The Italian coast guard said it has rescued nearly 7,000 migrants, most of them from Eritrea and Somalia, in dozens of rescue missions since Sunday.

EDITOR'S NOTE:

USA TODAY does not typically publish graphic images of dead bodies. It decided to use the photo below because it is integral to this story and illustrates the horror that thousands of migrants face as they seek refuge in Europe. USA TODAY believes the news value of the photo outweighs the usual reluctance to publish such photos.

A police officer stands over the lifeless body of Alan Kurdi near the Turkish resort of Bodrum on Sept. 2, 2015.

"We need a comprehensive, multifaceted, long-term policy that puts saving lives and protecting people at the heart of this, and that addresses the problem's root causes," said William Lacy Swing, the International Organization for Migration group's director general and a former U.S. ambassador to Haiti, Nigeria and South Africa. "Until we have that, people will continue to make these dangerous journeys. We now have unprecedented crises and humanitarian emergencies from the western bulge of Africa to well into Asia and Southeast Asia."

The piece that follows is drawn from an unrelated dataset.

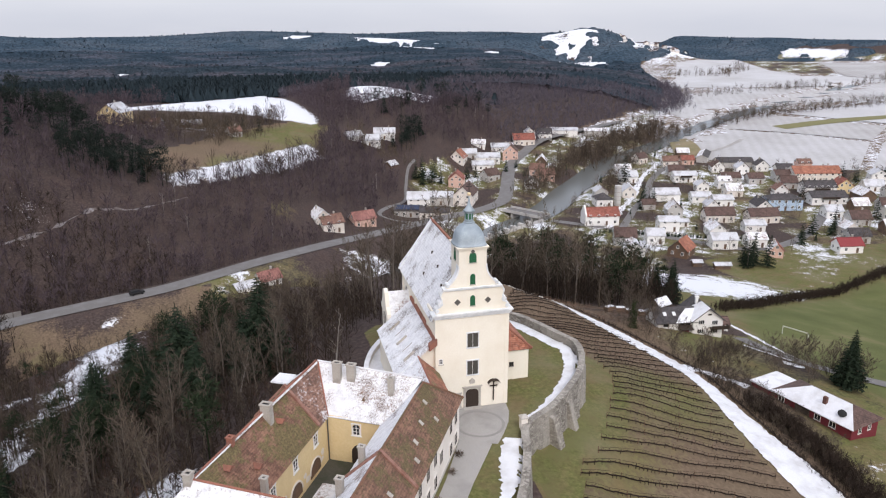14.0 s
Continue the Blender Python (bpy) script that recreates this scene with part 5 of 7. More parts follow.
def far_bare(seed, h, blades=30, w=0.3, low=0.32, wide=0.1):
    """The same tree as it reads from a few hundred metres."""
    rnd = random.Random(seed)
    c = Cloud()
    c.tube((0, 0, -0.5), (rnd.uniform(-0.3, 0.3), rnd.uniform(-0.3, 0.3), h * 0.75), h * 0.013, h * 0.005, 3)
    for k in range(blades):
        f = rnd.uniform(low, 0.85)
        az = rnd.uniform(0, 2 * math.pi)
        o = Vector((math.cos(az), math.sin(az), 0)) * rnd.uniform(0, wide) * h * (1.1 - f) + Vector((0, 0, f * h))
        v = Vector((math.cos(az) * rnd.uniform(0.3, 1), math.sin(az) * rnd.uniform(0.3, 1), rnd.uniform(0.5, 1.3)))
        c.blade(o, v.normalized() * h * rnd.uniform(0.14, 0.26), w, rnd)
    return c


def spruce(seed, h, tiers=14, arms=11, droop=0.25):
    rnd = random.Random(seed)
    limbs, fine = Cloud(), Cloud()
    limbs.tube((0, 0, -0.5), (0, 0, h * 0.98), h * 0.014, 0.02, 6)
    for t in range(tiers):
        f = t / tiers
        z = h * (0.1 + 0.88 * f)
        r = h * 0.185 * (1 - f) ** 0.85 + 0.15
        n = max(5, int(arms * (1 - 0.5 * f)))
        for a in range(n):
            az = 2 * math.pi * (a + rnd.random()) / n
            rr = r * rnd.uniform(0.75, 1.15)
            dirn = Vector((math.cos(az), math.sin(az), -droop * rnd.uniform(0.4, 1.3)))
            tip = Vector((0, 0, z + rnd.uniform(-0.2, 0.2))) + dirn * rr + Vector((0, 0, 0.12 * rr))
            base = Vector((0, 0, z + 0.1))
            side = Vector((-math.sin(az), math.cos(az), 0))
            for k in range(6):
                c = base.lerp(tip, 0.22 + 0.14 * k)
                for sg in (-1, 1):
                    v = (dirn * 0.55 + side * sg * 0.8 + Vector((0, 0, rnd.uniform(-0.5, -0.05)))).normalized() * rr * rnd.uniform(0.22, 0.42) * (1.1 - 0.1 * k)
                    fine.blade(c, v, rr * 0.13 + 0.05, rnd)
            fine.blade(base, tip - base, rr * 0.16 + 0.05, rnd)
    fine.blade((0, 0, h * 0.94), (0, 0, h * 0.08), 0.12, rnd)
    return limbs, fine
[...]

As a short-term measure, Swing wants to see greater use of legal visas to admit migrants. "There's a whole range of elements: resettlement, families going to join other members of the family who are already in the U.S. or Europe. There's work visas, student visas. There's also something called 'temporary protective status' such as was given to Haitians during the earthquake," he said.

In economically suffering Greece, which was the main landing point last year for refugees from Afghanistan, Iraq and Syria, the flow of migrants has plummeted under an EU agreement with Turkey to send them back to that country.

Greece's migration minister, Yannis Mouzalas, said the migrant situation is now manageable and not the burden it posed a year ago, as the number of people landing on Greek islands such as Lesbos and Kos each day fell from about 7,000 last October to about 100 in August, a spike from just a few months ago. That was the route young Alan Kurdi was taking when he drowned with his brother and mother.

Reporter's notebook: Walking with migrants

Despite fewer arrivals, Greece still struggles to handle 60,000 migrants stuck in refugee camps before the agreement with Turkey was reached. Those migrants face severe health and security risks, particularly women and children, according to the United Nations.

"We must find a way of dealing with this without just closing borders and stopping people from getting into countries," said Rena Dourou, the governor of Attica, a Greek administrative region that includes Athens. She said a lack of funds is hampering progress.

Abdullah Kurdi, Alan's father and the only family member to survive when the rubber dinghy he was steering capsized, is still mourning, said his sister, Tima Kurdi, who lives in Vancouver, Canada. The father, a Syrian Kurd, has spent the past year in Irbil, a safer refuge in Kurdish northern Iraq, struggling to rebuild his life.

Tima Kurdi told USA TODAY that she would travel to a refugee camp near Irbil to be with her brother Friday for a memorial to mark Alan's death, which happened on Sept. 2, 2015.